***** Data provided

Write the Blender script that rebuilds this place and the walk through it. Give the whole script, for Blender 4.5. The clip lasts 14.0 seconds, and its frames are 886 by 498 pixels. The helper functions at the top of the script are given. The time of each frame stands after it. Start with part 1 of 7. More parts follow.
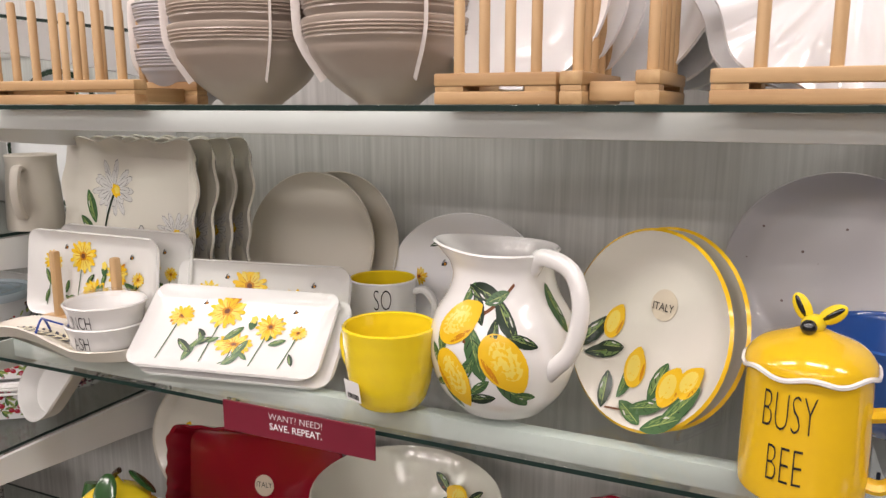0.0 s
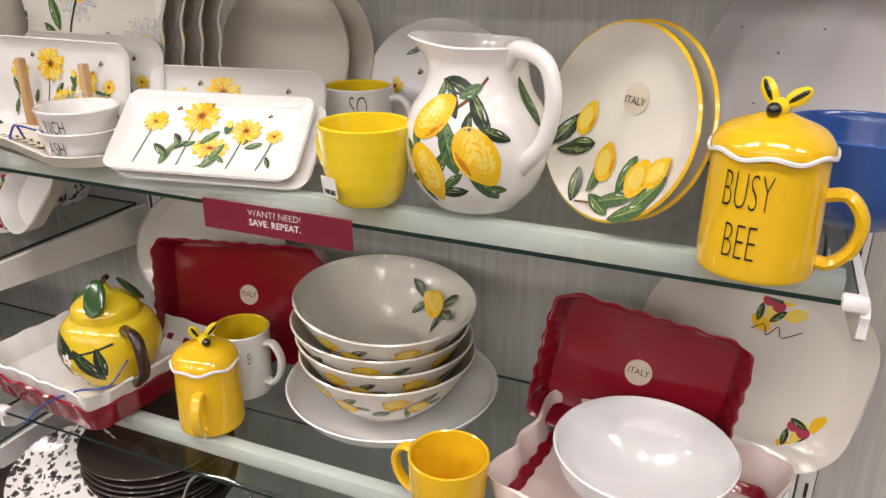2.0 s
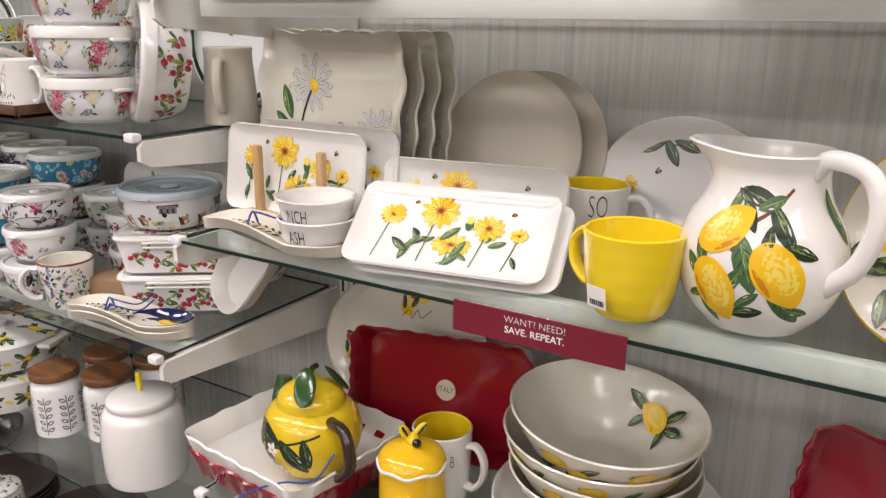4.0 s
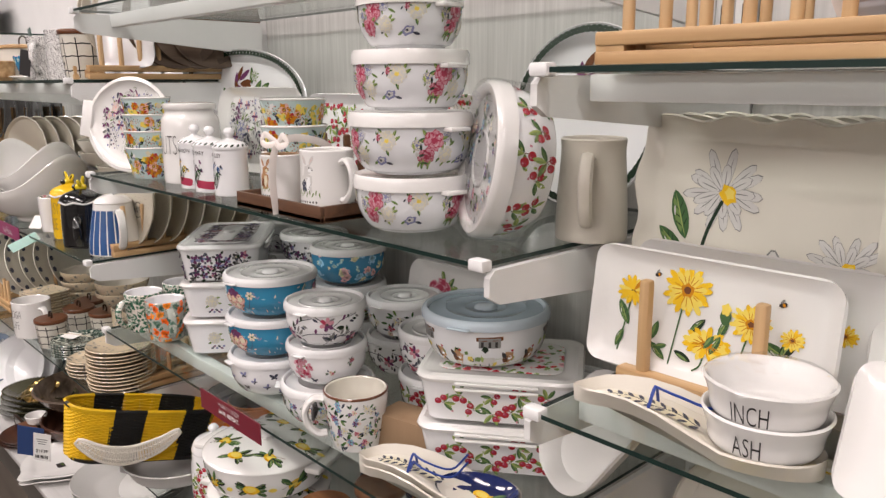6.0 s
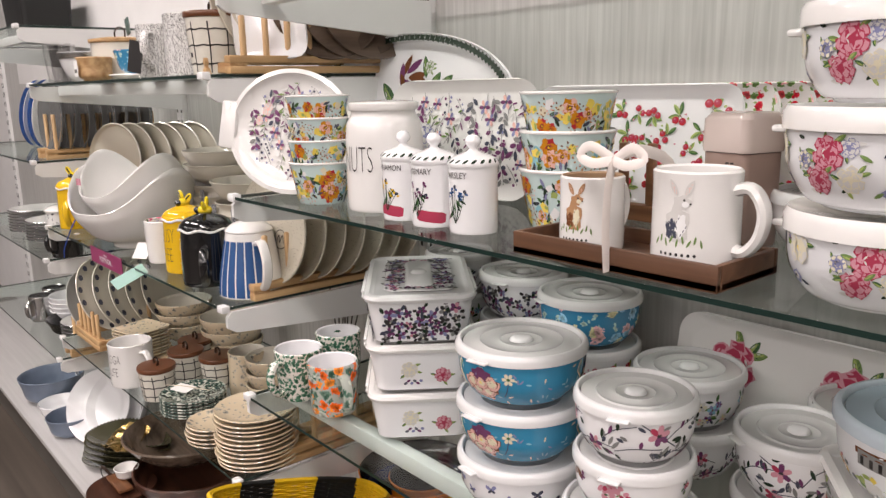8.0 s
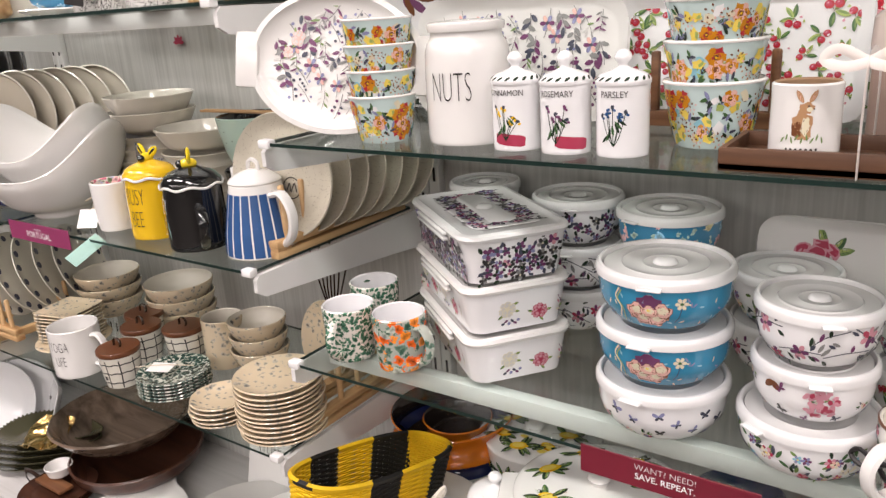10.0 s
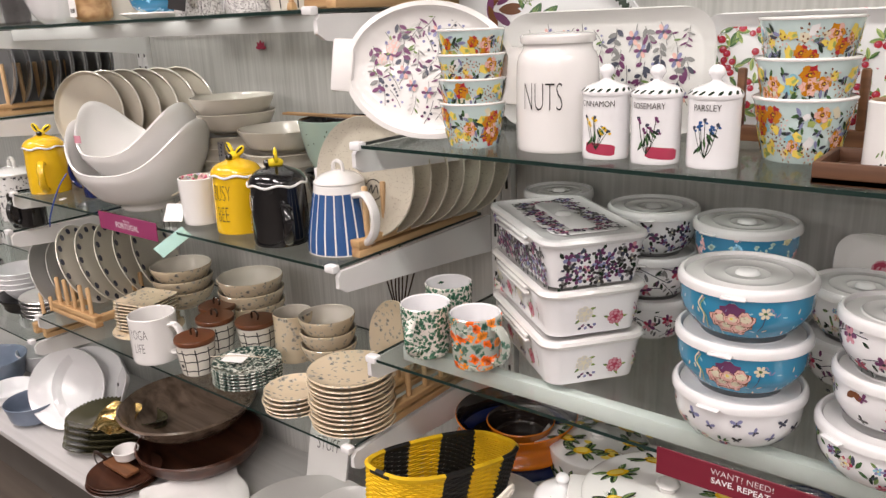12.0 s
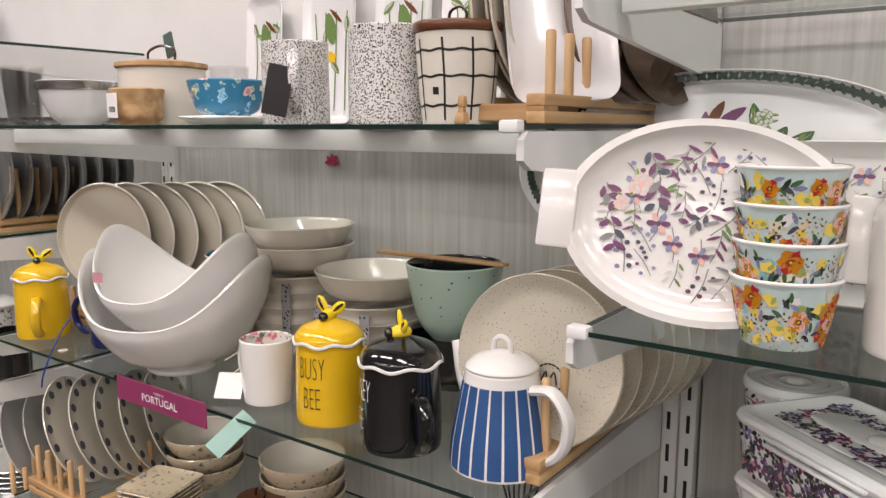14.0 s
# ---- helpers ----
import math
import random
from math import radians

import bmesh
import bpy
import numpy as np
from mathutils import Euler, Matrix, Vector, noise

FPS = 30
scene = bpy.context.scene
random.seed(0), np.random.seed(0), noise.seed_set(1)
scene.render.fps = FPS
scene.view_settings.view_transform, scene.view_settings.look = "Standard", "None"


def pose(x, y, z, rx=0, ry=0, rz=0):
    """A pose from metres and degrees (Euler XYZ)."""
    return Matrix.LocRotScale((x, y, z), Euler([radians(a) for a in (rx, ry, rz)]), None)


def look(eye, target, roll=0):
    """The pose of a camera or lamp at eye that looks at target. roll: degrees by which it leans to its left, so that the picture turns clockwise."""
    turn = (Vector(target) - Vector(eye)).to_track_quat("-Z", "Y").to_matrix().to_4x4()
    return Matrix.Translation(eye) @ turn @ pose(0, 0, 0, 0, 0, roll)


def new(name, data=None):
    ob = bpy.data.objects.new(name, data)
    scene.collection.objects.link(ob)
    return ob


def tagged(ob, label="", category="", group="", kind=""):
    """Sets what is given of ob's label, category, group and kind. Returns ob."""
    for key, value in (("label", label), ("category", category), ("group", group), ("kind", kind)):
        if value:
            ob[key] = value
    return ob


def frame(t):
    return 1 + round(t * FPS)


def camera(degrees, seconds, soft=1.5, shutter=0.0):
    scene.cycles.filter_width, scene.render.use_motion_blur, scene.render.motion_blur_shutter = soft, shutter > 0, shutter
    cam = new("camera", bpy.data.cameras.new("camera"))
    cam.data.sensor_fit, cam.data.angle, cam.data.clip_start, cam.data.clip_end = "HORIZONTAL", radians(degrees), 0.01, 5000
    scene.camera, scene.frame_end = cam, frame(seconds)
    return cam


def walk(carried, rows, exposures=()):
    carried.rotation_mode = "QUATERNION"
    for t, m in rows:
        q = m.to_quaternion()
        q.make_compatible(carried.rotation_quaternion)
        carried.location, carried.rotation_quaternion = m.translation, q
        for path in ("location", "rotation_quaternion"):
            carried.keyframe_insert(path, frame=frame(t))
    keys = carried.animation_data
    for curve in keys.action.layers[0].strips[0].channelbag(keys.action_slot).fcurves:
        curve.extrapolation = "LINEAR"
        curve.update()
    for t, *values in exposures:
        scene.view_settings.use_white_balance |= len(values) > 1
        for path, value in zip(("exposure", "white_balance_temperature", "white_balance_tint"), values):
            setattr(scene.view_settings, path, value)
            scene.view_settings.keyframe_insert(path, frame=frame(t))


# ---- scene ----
cam = camera(60.2, 14.0, 1.4)
METRES, EYE, TILT, LEAN, TURN = 2.3, 1.4, -10.7, 0.0, 24.2
ROWS = [
    (0.0, 0.0, 0.0, 0.0, 0.0, 0.0, -0.0),
    (0.5, 0.0003, -0.0022, -0.0076, -0.91, -2.59, 0.22),
    (1.0, 0.0019, -0.0043, -0.0128, -1.44, -5.41, 0.31),
    (1.5, 0.002, -0.0063, -0.0181, -1.55, -8.56, 0.22),
    (2.0, 0.0033, -0.0075, -0.0231, -1.37, -11.47, -0.06),
    (4.5, -0.1027, 0.0388, -0.0071, 11.74, -4.24, -2.51),
    (5.0, -0.1437, 0.0801, 0.0029, 16.13, -2.94, -3.12),
    (5.5, -0.1831, 0.1202, 0.0136, 19.84, -2.41, -3.6),
    (6.0, -0.2059, 0.1419, 0.0204, 22.44, -2.38, -3.83),
    (6.5, -0.2506, 0.1662, 0.0211, 23.88, -2.54, -3.87),
    (7.0, -0.3104, 0.1866, 0.0247, 24.55, -2.63, -3.88),
    (7.5, -0.3551, 0.2019, 0.0254, 24.9, -2.58, -3.75),
    (8.0, -0.4137, 0.2413, 0.033, 24.94, -2.42, -3.36),
    (10.5, -0.5858, 0.2035, 0.0246, 9.64, -9.82, 1.31),
    (11.0, -0.5822, 0.1917, 0.0184, 10.88, -12.37, 0.69),
    (11.5, -0.5854, 0.1841, 0.0204, 12.33, -10.25, 0.38),
    (12.0, -0.6001, 0.2006, 0.0275, 14.07, -6.45, -0.28),
    (12.5, -0.6293, 0.2418, 0.037, 15.59, -3.03, -1.26),
    (13.0, -0.6631, 0.293, 0.0531, 15.91, -0.38, -2.13),
    (13.5, -0.6985, 0.3226, 0.0617, 15.45, 1.51, -2.81),
    (14.0, -0.7674, 0.344, 0.0621, 11.3, 1.42, -2.1),
]
EDGES = [
    (2.2, look((0.0182, -0.0215, 1.3477), (-0.6931, 1.6713, 0.5548), 0.51)),
    (4.3, look((-0.2136, -0.0358, 1.3663), (-1.2955, 1.5607, 0.8365), 0.44)),
    (8.2, look((-1.1585, 0.1418, 1.3812), (-2.645, 1.4085, 0.9502), -2.05)),
    (10.3, look((-1.4316, -0.1083, 1.3715), (-2.5, 1.4507, 0.7173), -3.52)),
]
START = pose(0, 0, EYE, TILT, LEAN, TURN)
path = [(t, START @ pose(METRES * x, METRES * y, METRES * z, 90 + pitch, roll, yaw)) for t, x, y, z, yaw, pitch, roll in ROWS]
walk(cam, sorted(path + EDGES, key=lambda row: row[0]),
     exposures=((0.0, 0.12), (1.0, 0.2), (2.0, 0.18), (5.0, 0.1), (6.0, 0.04), (7.5, 0.12), (11.0, 0.32), (12.5, 0.12), (14.0, -0.05)))

# ---- world and light ----
world = bpy.data.worlds.new("world")
scene.world = world
world.use_nodes = True
wbg = world.node_tree.nodes["Background"]
wbg.inputs[0].default_value = (1.0, 0.98, 0.95, 1)
wbg.inputs[1].default_value = 0.25

FRONT, WALL = 0.655, 1.10     # front edge of the shelves, face of the back panels
BAY, SEAM = 1.22, -2.285      # width of a bay, seam between the bays C and D
CEIL = 3.3


# ---- materials ----
def material(name, color, rough=0.5, metal=0.0, coat=0.0, bump=0.0, bump_scale=60.0, vary=0.06, vary_scale=9.0, speck=None,
             transmission=0.0, ior=1.45, alpha=1.0, stretch=(1, 1, 1)):
    """A surface with colour variation at two scales, fine relief and optional specks."""
    m = bpy.data.materials.new(name)
    m.use_nodes = True
    nt = m.node_tree
    b = nt.nodes["Principled BSDF"]
    b.inputs["Roughness"].default_value = rough
    b.inputs["Metallic"].default_value = metal
    b.inputs["Coat Weight"].default_value = coat
    b.inputs["Coat Roughness"].default_value = 0.06
    b.inputs["Transmission Weight"].default_value = transmission
    b.inputs["IOR"].default_value = ior
    b.inputs["Alpha"].default_value = alpha
    tc = nt.nodes.new("ShaderNodeTexCoord")
    mp = nt.nodes.new("ShaderNodeMapping")
    mp.inputs["Scale"].default_value = stretch
    nt.links.new(tc.outputs["Object"], mp.inputs["Vector"])
    n1 = nt.nodes.new("ShaderNodeTexNoise")
    n1.inputs["Scale"].default_value = vary_scale
    n1.inputs["Detail"].default_value = 6
    n2 = nt.nodes.new("ShaderNodeTexNoise")
    n2.inputs["Scale"].default_value = bump_scale
    n2.inputs["Detail"].default_value = 3
    for n in (n1, n2):
        nt.links.new(mp.outputs[0], n.inputs["Vector"])
    ramp = nt.nodes.new("ShaderNodeMix")
    ramp.data_type = "RGBA"
    ramp.inputs["A"].default_value = (*[c * (1 - vary) for c in color], 1)
    ramp.inputs["B"].default_value = (*[min(1, c * (1 + vary)) for c in color], 1)
    nt.links.new(n1.outputs["Fac"], ramp.inputs["Factor"])
    out = ramp.outputs["Result"]
    if speck:
        v = nt.nodes.new("ShaderNodeTexVoronoi")
        v.inputs["Scale"].default_value = speck[1]
        nt.links.new(mp.outputs[0], v.inputs["Vector"])
        lt = nt.nodes.new("ShaderNodeMath")
        lt.operation = "LESS_THAN"
        lt.inputs[1].default_value = speck[2]
        nt.links.new(v.outputs["Distance"], lt.inputs[0])
        mx = nt.nodes.new("ShaderNodeMix")
        mx.data_type = "RGBA"
        mx.inputs["B"].default_value = (*speck[0], 1)
        nt.links.new(lt.outputs[0], mx.inputs["Factor"])
        nt.links.new(out, mx.inputs["A"])
        out = mx.outputs["Result"]
    nt.links.new(out, b.inputs["Base Color"])
    rr = nt.nodes.new("ShaderNodeMapRange")
    rr.inputs["To Min"].default_value = max(0.02, rough - 0.06)
    rr.inputs["To Max"].default_value = rough + 0.06
    nt.links.new(n1.outputs["Fac"], rr.inputs["Value"])
    nt.links.new(rr.outputs[0], b.inputs["Roughness"])
    if bump:
        bp = nt.nodes.new("ShaderNodeBump")
        bp.inputs["Strength"].default_value = bump
        bp.inputs["Distance"].default_value = 0.002
        nt.links.new(n2.outputs["Fac"], bp.inputs["Height"])
        nt.links.new(bp.outputs[0], b.inputs["Normal"])
    return m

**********

*What is asked:* Copy nothing but the lines from the top of the data down to the line containing "scene = bpy.context.scene", and leave the pictures out.

*Written response:*
Write the Blender script that rebuilds this place and the walk through it. Give the whole script, for Blender 4.5. The clip lasts 14.0 seconds, and its frames are 886 by 498 pixels. The helper functions at the top of the script are given. The time of each frame stands after it. Start with part 1 of 7. More parts follow.
0.0 s
2.0 s
4.0 s
6.0 s
8.0 s
10.0 s
12.0 s
14.0 s
# ---- helpers ----
import math
import random
from math import radians

import bmesh
import bpy
import numpy as np
from mathutils import Euler, Matrix, Vector, noise

FPS = 30
scene = bpy.context.scene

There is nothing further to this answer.